==== Recorded data

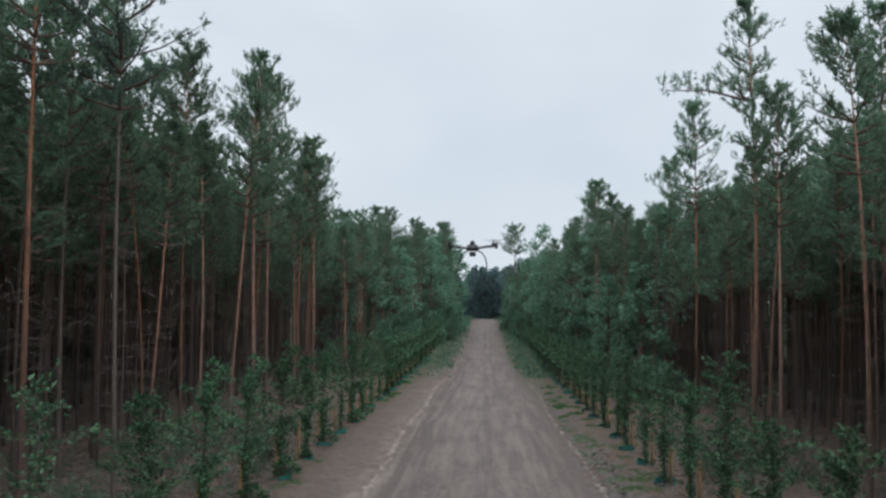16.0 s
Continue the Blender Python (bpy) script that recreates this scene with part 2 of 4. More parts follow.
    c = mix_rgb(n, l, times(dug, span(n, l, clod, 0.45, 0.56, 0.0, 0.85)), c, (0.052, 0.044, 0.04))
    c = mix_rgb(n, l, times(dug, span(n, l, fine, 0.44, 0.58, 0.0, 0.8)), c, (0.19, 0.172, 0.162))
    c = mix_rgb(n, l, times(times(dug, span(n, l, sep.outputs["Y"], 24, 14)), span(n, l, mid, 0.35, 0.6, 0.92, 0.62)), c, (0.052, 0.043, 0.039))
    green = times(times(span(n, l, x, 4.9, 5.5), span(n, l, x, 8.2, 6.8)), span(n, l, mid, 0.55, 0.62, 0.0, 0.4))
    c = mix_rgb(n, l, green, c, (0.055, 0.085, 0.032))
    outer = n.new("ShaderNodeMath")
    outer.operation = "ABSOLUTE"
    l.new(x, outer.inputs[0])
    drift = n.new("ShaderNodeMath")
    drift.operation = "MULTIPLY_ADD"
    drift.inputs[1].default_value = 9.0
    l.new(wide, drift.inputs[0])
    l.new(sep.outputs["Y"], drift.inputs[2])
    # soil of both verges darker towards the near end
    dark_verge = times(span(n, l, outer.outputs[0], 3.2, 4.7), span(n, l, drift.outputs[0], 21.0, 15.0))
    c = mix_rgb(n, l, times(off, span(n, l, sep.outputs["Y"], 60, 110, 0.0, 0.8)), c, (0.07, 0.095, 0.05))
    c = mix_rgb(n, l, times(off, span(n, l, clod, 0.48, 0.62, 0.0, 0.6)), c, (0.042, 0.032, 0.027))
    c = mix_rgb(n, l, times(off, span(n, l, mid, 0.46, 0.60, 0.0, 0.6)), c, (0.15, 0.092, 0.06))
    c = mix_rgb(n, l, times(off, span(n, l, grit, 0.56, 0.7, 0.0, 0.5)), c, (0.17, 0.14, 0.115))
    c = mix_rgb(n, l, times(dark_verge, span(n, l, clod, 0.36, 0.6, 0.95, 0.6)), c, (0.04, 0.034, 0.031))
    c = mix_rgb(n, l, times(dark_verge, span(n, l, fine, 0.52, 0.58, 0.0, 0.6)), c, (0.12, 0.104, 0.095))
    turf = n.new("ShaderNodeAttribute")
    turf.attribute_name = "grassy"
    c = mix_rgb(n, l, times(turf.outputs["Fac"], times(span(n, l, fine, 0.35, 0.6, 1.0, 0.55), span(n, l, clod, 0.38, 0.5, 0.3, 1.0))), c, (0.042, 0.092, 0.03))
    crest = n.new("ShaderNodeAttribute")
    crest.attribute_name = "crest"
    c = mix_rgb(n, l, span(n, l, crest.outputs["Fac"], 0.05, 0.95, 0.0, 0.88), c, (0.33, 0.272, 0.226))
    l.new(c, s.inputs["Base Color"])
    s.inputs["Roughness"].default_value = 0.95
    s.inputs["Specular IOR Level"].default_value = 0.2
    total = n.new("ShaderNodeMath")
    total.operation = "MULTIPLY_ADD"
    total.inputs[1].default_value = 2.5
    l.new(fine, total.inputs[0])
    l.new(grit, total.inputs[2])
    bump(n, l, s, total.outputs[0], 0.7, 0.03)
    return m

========

■ **Your objective**: Quote everything in the listing above exactly; pictures are the only thing to omit.

■ **Response for this exercise**:
16.0 s
Continue the Blender Python (bpy) script that recreates this scene with part 2 of 4. More parts follow.
    c = mix_rgb(n, l, times(dug, span(n, l, clod, 0.45, 0.56, 0.0, 0.85)), c, (0.052, 0.044, 0.04))
    c = mix_rgb(n, l, times(dug, span(n, l, fine, 0.44, 0.58, 0.0, 0.8)), c, (0.19, 0.172, 0.162))
    c = mix_rgb(n, l, times(times(dug, span(n, l, sep.outputs["Y"], 24, 14)), span(n, l, mid, 0.35, 0.6, 0.92, 0.62)), c, (0.052, 0.043, 0.039))
    green = times(times(span(n, l, x, 4.9, 5.5), span(n, l, x, 8.2, 6.8)), span(n, l, mid, 0.55, 0.62, 0.0, 0.4))
    c = mix_rgb(n, l, green, c, (0.055, 0.085, 0.032))
    outer = n.new("ShaderNodeMath")
    outer.operation = "ABSOLUTE"
    l.new(x, outer.inputs[0])
    drift = n.new("ShaderNodeMath")
    drift.operation = "MULTIPLY_ADD"
    drift.inputs[1].default_value = 9.0
    l.new(wide, drift.inputs[0])
    l.new(sep.outputs["Y"], drift.inputs[2])
    # soil of both verges darker towards the near end
    dark_verge = times(span(n, l, outer.outputs[0], 3.2, 4.7), span(n, l, drift.outputs[0], 21.0, 15.0))
    c = mix_rgb(n, l, times(off, span(n, l, sep.outputs["Y"], 60, 110, 0.0, 0.8)), c, (0.07, 0.095, 0.05))
    c = mix_rgb(n, l, times(off, span(n, l, clod, 0.48, 0.62, 0.0, 0.6)), c, (0.042, 0.032, 0.027))
    c = mix_rgb(n, l, times(off, span(n, l, mid, 0.46, 0.60, 0.0, 0.6)), c, (0.15, 0.092, 0.06))
    c = mix_rgb(n, l, times(off, span(n, l, grit, 0.56, 0.7, 0.0, 0.5)), c, (0.17, 0.14, 0.115))
    c = mix_rgb(n, l, times(dark_verge, span(n, l, clod, 0.36, 0.6, 0.95, 0.6)), c, (0.04, 0.034, 0.031))
    c = mix_rgb(n, l, times(dark_verge, span(n, l, fine, 0.52, 0.58, 0.0, 0.6)), c, (0.12, 0.104, 0.095))
    turf = n.new("ShaderNodeAttribute")
    turf.attribute_name = "grassy"
    c = mix_rgb(n, l, times(turf.outputs["Fac"], times(span(n, l, fine, 0.35, 0.6, 1.0, 0.55), span(n, l, clod, 0.38, 0.5, 0.3, 1.0))), c, (0.042, 0.092, 0.03))
    crest = n.new("ShaderNodeAttribute")
    crest.attribute_name = "crest"
    c = mix_rgb(n, l, span(n, l, crest.outputs["Fac"], 0.05, 0.95, 0.0, 0.88), c, (0.33, 0.272, 0.226))
    l.new(c, s.inputs["Base Color"])
    s.inputs["Roughness"].default_value = 0.95
    s.inputs["Specular IOR Level"].default_value = 0.2
    total = n.new("ShaderNodeMath")
    total.operation = "MULTIPLY_ADD"
    total.inputs[1].default_value = 2.5
    l.new(fine, total.inputs[0])
    l.new(grit, total.inputs[2])
    bump(n, l, s, total.outputs[0], 0.7, 0.03)
    return m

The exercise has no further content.